■ **DATA SEGMENT**
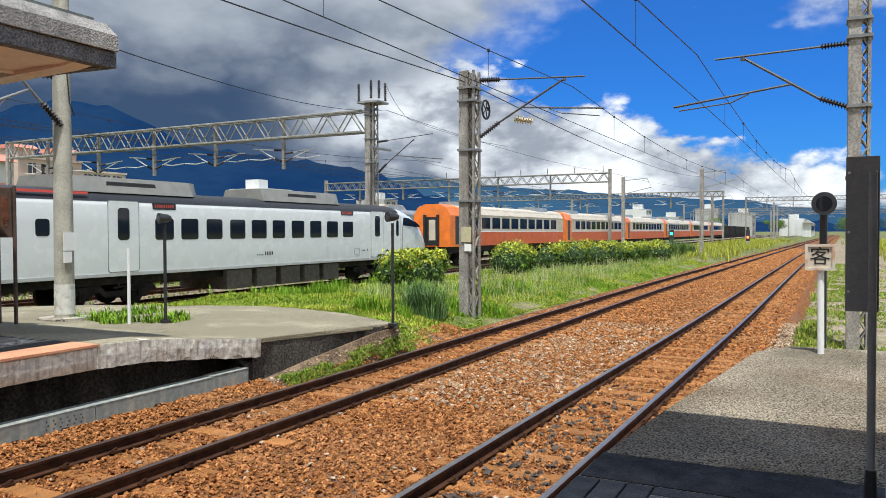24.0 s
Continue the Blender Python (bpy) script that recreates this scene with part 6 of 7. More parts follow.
# ---- near platform: exit column and second column ----
EX0, EX1, EYF = -2.98, -2.42, -0.745
ex = tiled_column("exit_column", "dark brown polished tile column on the near platform", EX0, EX1, EYF, EYF + 0.62, PLAT - 0.031, 4.505, COLS3, 0.452, TILE_DARK, None, False)
bm = P([(EX1 + 0.0, EYF - 0.02), (EX1 + 0.02, EYF - 0.02), (EX1 + 0.10, EYF + 0.16), (EX1 + 0.10, EYF + 0.5), (EX1 + 0.0, EYF + 0.6)], "z", PLAT, PLAT + 0.42)
part("corner_guard", bm, GUARD_BLUE, ex, "blue-grey corner guard at the foot")
s = thing("exit_sign", "yellow exit sign with black characters and an arrow", "sign")
part("plate", B(-2.857, -2.583, EYF - 0.022, EYF - 0.013, 2.225, 2.695, bevel=0.002), SIGN_YELLOW, s)
yy = EYF - 0.0235
words("lettering", "出\n口", SIGN_BLACK, s, pose(-2.715, yy, 2.515), 0.135)
words("latin", "Exit", SIGN_BLACK, s, pose(-2.712, yy, 2.352), 0.062)
bm = bmesh.new()
prism(bm, [(-2.76, 2.285), (-2.722, 2.325), (-2.705, 2.325), (-2.735, 2.293), (-2.66, 2.293), (-2.66, 2.277), (-2.735, 2.277), (-2.705, 2.245), (-2.722, 2.245)], "y", yy - 0.001, yy + 0.001)
part("arrow", bm, SIGN_BLACK, s)
CX0, CX1, CYF = 2.93, 3.65, -0.90
c2 = tiled_column("tile_column", "dark brown polished tile column at the platform's end", CX0, CX1, CYF, CYF + 0.62, PLAT, 4.4, COLS3, 0.62, TILE_DARK, None, False)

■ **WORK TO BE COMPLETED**
Gather all the lines that include the word "with" and copy them out.

■ **TASK OUTPUT**
Continue the Blender Python (bpy) script that recreates this scene with part 6 of 7. More parts follow.
s = thing("exit_sign", "yellow exit sign with black characters and an arrow", "sign")